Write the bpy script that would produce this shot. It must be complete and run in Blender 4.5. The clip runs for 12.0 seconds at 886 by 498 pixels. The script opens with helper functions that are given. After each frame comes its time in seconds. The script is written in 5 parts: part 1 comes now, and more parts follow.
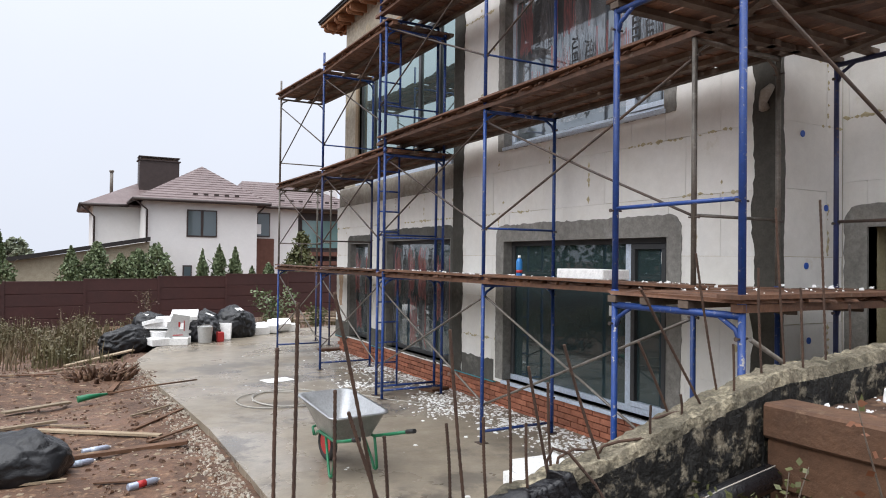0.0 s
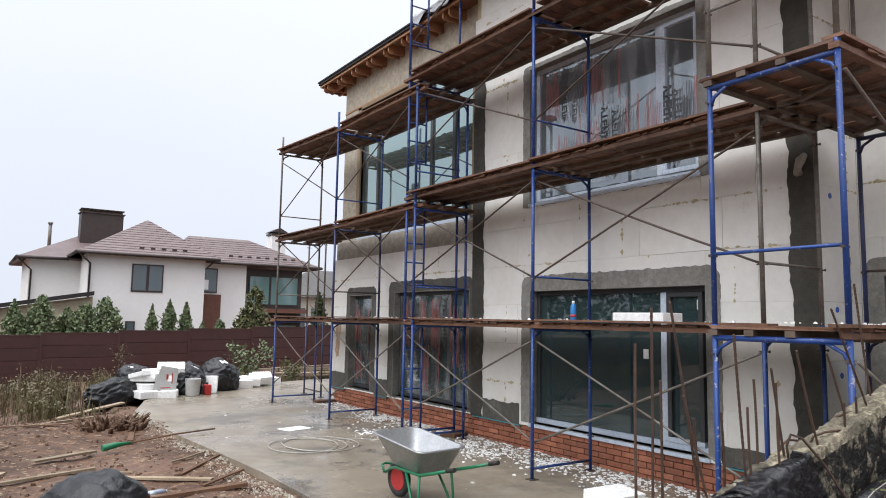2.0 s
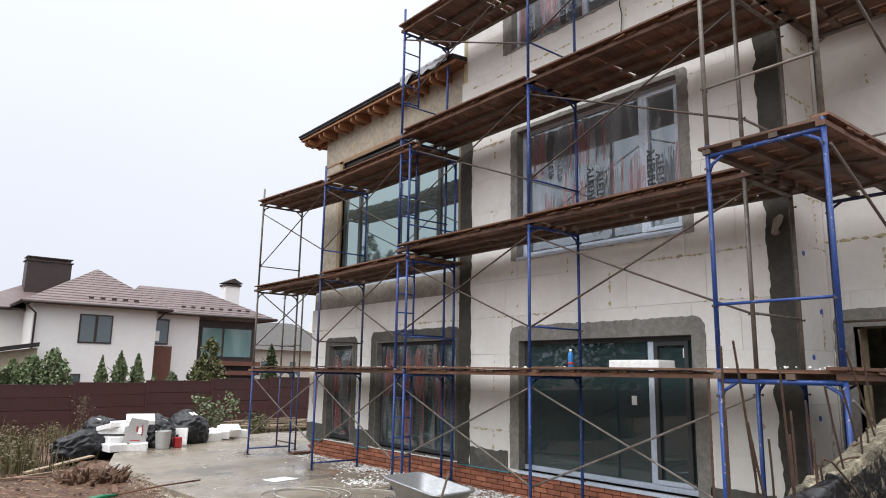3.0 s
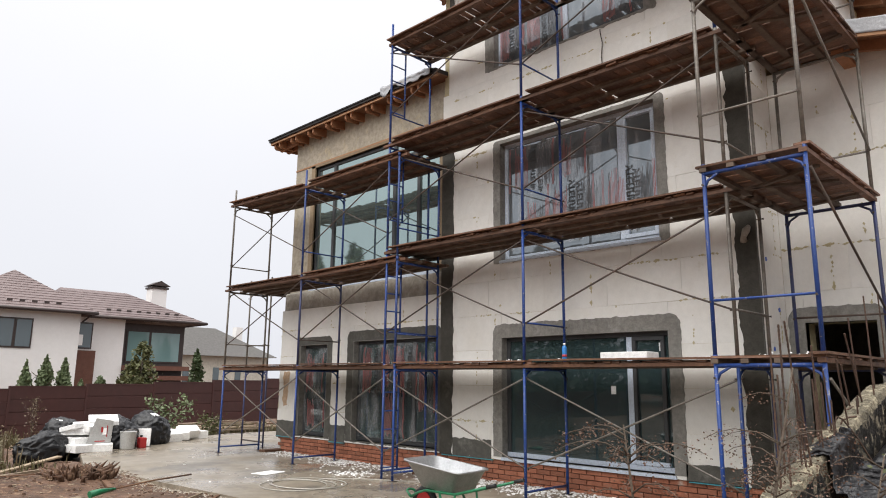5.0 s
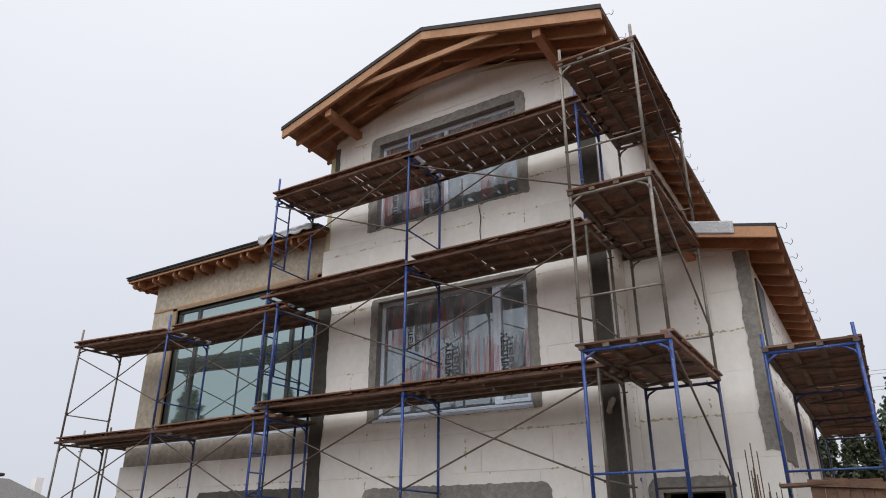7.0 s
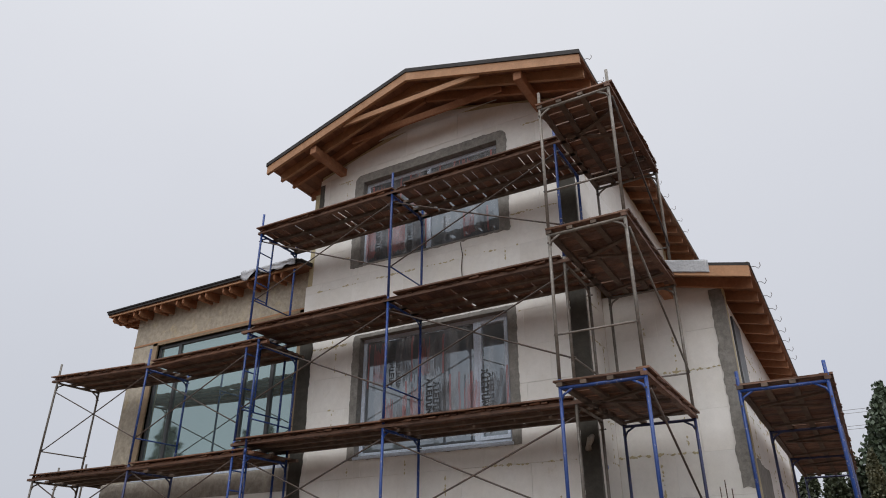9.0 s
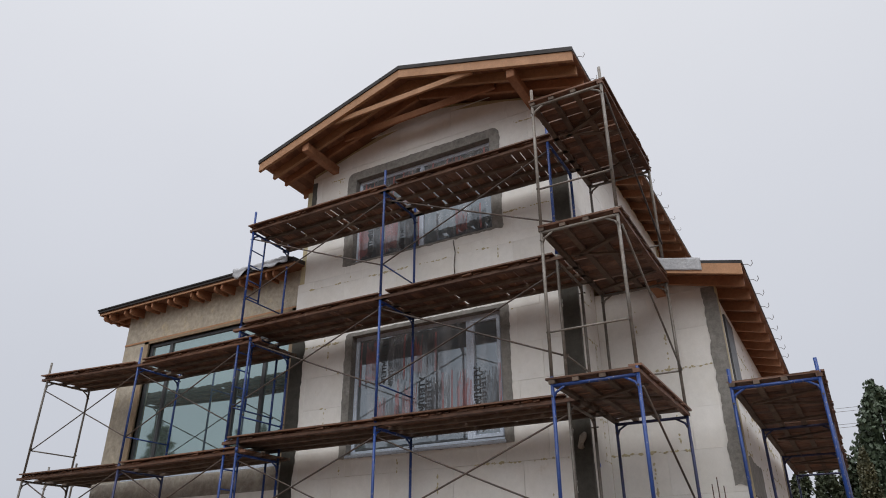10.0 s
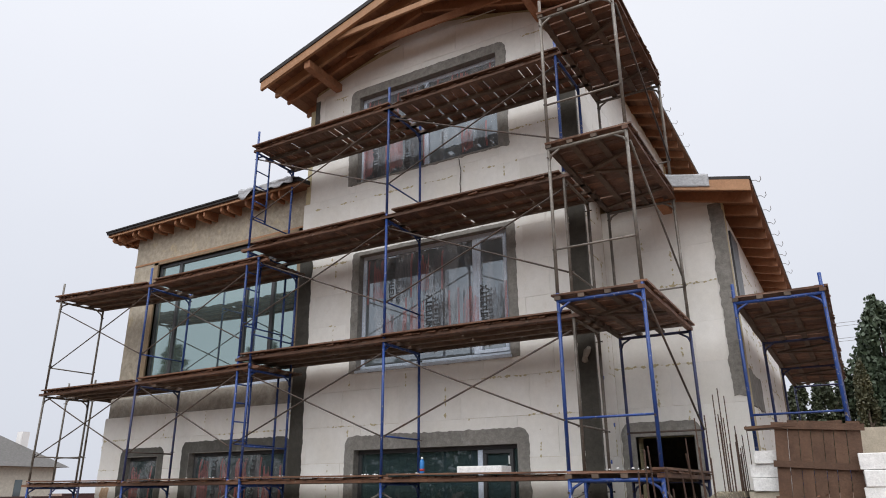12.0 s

=======

■ The problem:
Set the listing down in full and exactly. Pictures within it should not appear in the copy.

■ Result for this task:
Write the bpy script that would produce this shot. It must be complete and run in Blender 4.5. The clip runs for 12.0 seconds at 886 by 498 pixels. The script opens with helper functions that are given. After each frame comes its time in seconds. The script is written in 5 parts: part 1 comes now, and more parts follow.
0.0 s
2.0 s
3.0 s
5.0 s
7.0 s
9.0 s
10.0 s
12.0 s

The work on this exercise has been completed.